Lunar gives MSSPs room to shape the service around the client’s actual exposure and response expectations. That helps the provider avoid overselling advanced workflows to clients that only need visibility, while still supporting clients that need a more mature process.
Reduce Friction Across Many Domains
Credential exposure becomes harder to manage as client count rises. More domains can mean more queues, more summaries, more handoffs, and more chances for a serious finding to sit behind lower-risk noise.
Lunar gives MSSPs a cleaner way to monitor exposed credentials, cookies, sessions, and related breach data across client domains. The value is not only finding exposure, but helping the provider review, prioritize, document, and route findings without turning every client into a custom process.
Frequently Asked Questions
What is an MSSP?
An MSSP is a managed security service provider. It helps other organizations manage security functions such as monitoring, detection, response support, reporting, and security operations.
For credential exposure work, an MSSP may monitor client domains, review exposed credentials, notify the client about findings, and help determine whether access should be reset, revoked, investigated, or escalated.
Does Lunar support MSSPs with multiple client domains?
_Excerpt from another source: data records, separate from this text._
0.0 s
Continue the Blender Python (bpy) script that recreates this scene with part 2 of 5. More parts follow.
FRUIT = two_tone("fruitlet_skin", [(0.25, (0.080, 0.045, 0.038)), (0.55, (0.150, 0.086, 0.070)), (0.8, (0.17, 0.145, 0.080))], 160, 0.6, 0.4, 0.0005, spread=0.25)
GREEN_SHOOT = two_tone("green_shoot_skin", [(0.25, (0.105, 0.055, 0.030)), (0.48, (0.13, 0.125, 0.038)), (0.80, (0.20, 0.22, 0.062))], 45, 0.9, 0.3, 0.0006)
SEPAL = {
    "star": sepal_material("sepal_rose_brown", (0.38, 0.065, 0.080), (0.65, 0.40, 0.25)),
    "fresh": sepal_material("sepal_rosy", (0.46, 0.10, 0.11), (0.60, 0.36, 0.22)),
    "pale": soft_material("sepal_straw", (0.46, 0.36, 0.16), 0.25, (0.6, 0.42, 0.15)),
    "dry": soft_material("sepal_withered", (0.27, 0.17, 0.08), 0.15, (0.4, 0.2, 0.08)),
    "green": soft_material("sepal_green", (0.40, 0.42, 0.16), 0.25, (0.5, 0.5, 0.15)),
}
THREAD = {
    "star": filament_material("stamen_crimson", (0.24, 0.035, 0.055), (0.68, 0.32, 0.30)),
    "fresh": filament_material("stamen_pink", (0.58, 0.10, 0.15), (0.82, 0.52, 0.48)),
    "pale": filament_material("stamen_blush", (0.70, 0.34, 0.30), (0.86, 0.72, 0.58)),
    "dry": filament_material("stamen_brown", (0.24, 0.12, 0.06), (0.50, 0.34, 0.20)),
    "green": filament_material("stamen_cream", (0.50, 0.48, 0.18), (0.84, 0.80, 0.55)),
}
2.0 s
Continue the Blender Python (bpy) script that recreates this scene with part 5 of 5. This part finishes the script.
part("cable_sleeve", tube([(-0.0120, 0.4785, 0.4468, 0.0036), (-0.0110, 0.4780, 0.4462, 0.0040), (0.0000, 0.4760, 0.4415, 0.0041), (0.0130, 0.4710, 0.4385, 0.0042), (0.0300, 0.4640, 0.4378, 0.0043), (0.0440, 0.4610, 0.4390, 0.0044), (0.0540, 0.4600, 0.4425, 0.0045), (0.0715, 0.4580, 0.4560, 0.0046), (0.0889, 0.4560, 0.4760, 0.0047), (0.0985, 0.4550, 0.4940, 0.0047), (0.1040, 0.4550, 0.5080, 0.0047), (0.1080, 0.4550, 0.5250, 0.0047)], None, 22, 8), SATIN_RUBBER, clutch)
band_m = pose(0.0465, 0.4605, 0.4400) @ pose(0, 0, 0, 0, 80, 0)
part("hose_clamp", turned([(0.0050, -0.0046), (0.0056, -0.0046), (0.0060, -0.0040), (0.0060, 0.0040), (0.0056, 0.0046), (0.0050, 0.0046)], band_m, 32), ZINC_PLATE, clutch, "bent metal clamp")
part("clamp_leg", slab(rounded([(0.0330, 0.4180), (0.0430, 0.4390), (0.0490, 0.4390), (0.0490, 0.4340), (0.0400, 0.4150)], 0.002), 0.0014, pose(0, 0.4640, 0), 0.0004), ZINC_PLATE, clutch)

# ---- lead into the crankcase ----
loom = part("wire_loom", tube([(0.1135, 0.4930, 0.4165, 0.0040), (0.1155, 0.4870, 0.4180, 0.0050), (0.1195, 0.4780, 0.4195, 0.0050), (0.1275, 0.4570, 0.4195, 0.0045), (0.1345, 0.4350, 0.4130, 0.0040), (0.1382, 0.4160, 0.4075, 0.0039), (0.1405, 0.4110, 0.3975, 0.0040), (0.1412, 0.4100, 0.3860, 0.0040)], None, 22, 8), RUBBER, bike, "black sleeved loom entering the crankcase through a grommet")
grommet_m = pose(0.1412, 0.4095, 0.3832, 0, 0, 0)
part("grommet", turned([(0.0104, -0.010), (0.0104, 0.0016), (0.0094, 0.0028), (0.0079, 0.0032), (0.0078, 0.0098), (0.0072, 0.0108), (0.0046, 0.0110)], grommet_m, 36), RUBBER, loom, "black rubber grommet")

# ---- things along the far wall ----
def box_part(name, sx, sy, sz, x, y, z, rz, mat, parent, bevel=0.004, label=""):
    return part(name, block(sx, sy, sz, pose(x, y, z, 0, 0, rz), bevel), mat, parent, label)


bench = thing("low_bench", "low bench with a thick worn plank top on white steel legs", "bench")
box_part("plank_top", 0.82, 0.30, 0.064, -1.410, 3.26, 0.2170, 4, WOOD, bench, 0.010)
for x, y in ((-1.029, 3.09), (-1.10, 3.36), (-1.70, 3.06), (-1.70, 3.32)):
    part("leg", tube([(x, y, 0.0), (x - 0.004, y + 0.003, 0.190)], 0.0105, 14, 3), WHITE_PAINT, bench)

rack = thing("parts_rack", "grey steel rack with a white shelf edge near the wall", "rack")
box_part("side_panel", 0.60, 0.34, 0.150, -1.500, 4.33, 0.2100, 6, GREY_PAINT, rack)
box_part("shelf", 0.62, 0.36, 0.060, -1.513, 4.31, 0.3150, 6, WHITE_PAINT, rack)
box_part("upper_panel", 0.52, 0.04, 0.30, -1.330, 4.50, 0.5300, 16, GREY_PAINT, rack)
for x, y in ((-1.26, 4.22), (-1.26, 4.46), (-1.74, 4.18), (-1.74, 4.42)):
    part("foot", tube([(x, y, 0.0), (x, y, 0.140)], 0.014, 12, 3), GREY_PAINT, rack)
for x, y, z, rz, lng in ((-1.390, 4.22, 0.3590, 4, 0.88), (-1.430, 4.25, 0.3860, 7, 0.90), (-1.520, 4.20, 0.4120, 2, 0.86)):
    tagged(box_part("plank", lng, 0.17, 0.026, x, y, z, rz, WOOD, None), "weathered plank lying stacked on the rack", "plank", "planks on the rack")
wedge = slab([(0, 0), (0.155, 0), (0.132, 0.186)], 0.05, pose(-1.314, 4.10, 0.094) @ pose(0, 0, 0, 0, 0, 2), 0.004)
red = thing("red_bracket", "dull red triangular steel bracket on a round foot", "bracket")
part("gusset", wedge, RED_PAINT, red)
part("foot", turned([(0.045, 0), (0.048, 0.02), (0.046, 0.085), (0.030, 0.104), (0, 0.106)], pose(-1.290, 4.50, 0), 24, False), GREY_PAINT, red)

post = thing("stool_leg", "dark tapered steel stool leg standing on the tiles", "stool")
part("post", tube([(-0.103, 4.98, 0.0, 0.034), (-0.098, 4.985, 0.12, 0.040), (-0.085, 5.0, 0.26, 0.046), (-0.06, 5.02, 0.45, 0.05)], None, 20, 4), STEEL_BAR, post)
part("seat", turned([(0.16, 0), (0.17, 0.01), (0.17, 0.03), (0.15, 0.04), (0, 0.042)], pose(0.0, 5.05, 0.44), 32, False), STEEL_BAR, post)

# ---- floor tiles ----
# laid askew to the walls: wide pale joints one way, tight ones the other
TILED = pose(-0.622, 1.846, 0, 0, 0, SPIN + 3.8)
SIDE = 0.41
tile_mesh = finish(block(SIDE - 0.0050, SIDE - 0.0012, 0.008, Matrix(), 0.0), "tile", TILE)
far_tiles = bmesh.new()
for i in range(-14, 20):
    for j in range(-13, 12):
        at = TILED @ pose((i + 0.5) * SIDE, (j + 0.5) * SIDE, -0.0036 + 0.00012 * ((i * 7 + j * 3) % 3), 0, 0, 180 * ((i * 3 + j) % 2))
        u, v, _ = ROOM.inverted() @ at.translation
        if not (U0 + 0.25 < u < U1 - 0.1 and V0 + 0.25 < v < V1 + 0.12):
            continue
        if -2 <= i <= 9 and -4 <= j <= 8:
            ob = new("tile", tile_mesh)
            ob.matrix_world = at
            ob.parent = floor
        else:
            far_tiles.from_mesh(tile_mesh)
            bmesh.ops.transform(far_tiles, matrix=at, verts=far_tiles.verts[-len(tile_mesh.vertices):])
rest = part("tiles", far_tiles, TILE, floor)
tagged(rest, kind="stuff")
Yes. Lunar supports MSSPs and multi-tenant teams that need to monitor many customer domains and environments from one place.
That makes Lunar a stronger fit for providers that need to manage exposure across several clients instead of checking each client domain through a disconnected process.
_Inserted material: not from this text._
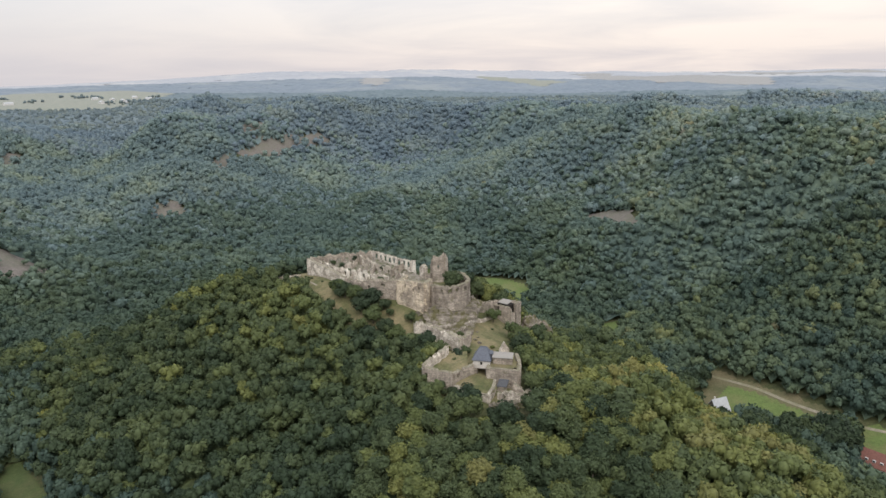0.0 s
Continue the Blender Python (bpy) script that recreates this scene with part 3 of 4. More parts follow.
def not_field(x, y):
    ok = np.ones(x.shape, bool)
    for poly in FIELDS:
        ok &= ~inside(x + 25 * wavy(x, y, 126, 5), y + 25 * wavy(x, y, 101, 6), poly)
    return ok


sel = not_field(x3, y3)
x3, y3 = x3[sel], y3[sel]
size = rng3.uniform(0.7, 1.35, x3.shape)
ob = joined("plateau_wood", FAR_SHAPES, np.stack([x3, y3, ground_z(x3, y3) + 2.0], -1), np.stack([size, size], -1), rng3.uniform(0, 6.28, x3.shape), wood_tint(x3, y3, rng3), rng3.integers(0, 6, x3.shape), mat_hazed_far)
tagged(ob, "woods on the plateau, blue-green haze in their leaf colour", "wood", kind="stuff")


def understory(name, x0, x1, y0, y1, step, lift, material, seed, test, label):
    """The closed layer of lower foliage between the crowns."""
    rngu = np.random.default_rng(seed)
    X, Y = np.meshgrid(np.arange(x0, x1, step), np.arange(y0, y1, step), indexing="ij")
    f = grid_faces(*X.shape)
    ok, grown = (in_sight(X, Y, 25) & test(X, Y)).reshape(-1), free(X, Y, False)
    inner = grown & np.roll(grown, 1, 0) & np.roll(grown, -1, 0) & np.roll(grown, 1, 1) & np.roll(grown, -1, 1)
    X, Y = X + rngu.uniform(-0.3, 0.3, X.shape) * step, Y + rngu.uniform(-0.3, 0.3, X.shape) * step
    v = np.stack([X, Y, ground_z(X, Y) + np.where(inner, lift, 0.35 * lift) * rngu.uniform(0.35, 1.3, X.shape)], -1).reshape(-1, 3)
    f = f[ok[f].all(1) & grown.reshape(-1)[f].all(1)]
    used, inv = np.unique(f, return_inverse=True)
    me = mesh_of(name, v[used], inv.reshape(-1, 4), material)
    tint = np.clip(wood_tint(X, Y, rngu) - 0.04 + 0.18 * np.clip((X - 110) / 130, 0, 1), 0, 1).reshape(-1)[used]
    me.attributes.new("tint", "FLOAT", "POINT").data.foreach_set("value", tint.astype(np.float32))
    return tagged(new(name, me), label, "undergrowth", kind="stuff")


# the foliage sheets share the haze-tinted leaf colours of their woods
understory("undergrowth", -1500, 980, 880, 1430, 7.0, 5.2, mat_hazed_ridge, 41, lambda X, Y: (np.hypot(X - 40, Y) < 1450) & (np.hypot(X - 40, Y) > 1013), "closed lower foliage of the ridge wood, coloured with blue haze")
understory("undergrowth", -1010, 720, 450, 1030, 4.6, 5.6, mat_hazed_upper, 45, lambda X, Y: (np.hypot(X - 40, Y) > 684) & (np.hypot(X - 40, Y) < 1020), "closed lower foliage of the upper wood, tinted with blue haze")
understory("undergrowth", -700, 640, 180, 700, 4.2, 5.2, mat_hazed_middle, 44, lambda X, Y: (np.hypot(X - 40, Y) > 445) & (np.hypot(X - 40, Y) < 690), "closed green lower foliage of the hillside wood, haze mixed into its colour")
understory("undergrowth", -520, 460, 180, 530, 4.0, 4.0, mat_hazed_slope, 42, lambda X, Y: ((Y > 335 - 0.1 * X) | (X > 122) | (X < -200)) & (np.hypot(X - 40, Y) < 451), "closed green lower foliage of the slope wood, leaf colour slightly hazed")
understory("undergrowth", -200, 122, 105, 345, 3.0, 2.8, mat_leaf_hill, 43, lambda X, Y: Y < 335 - 0.1 * X, "dark green scrub under the hill wood")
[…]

Which Lunar plan fits MSSPs best?
Lunar Professional is the strongest fit for MSSPs that need automations, integrations, notifications, reporting, deep and dark web intelligence, saved queries, and alerting workflows. These features are useful when monitoring must scale across many client domains and internal systems.
Some clients may still begin with Community or Essential depending on the service level. The right fit depends on exposure volume, reporting needs, workflow complexity, and how much response support the client expects.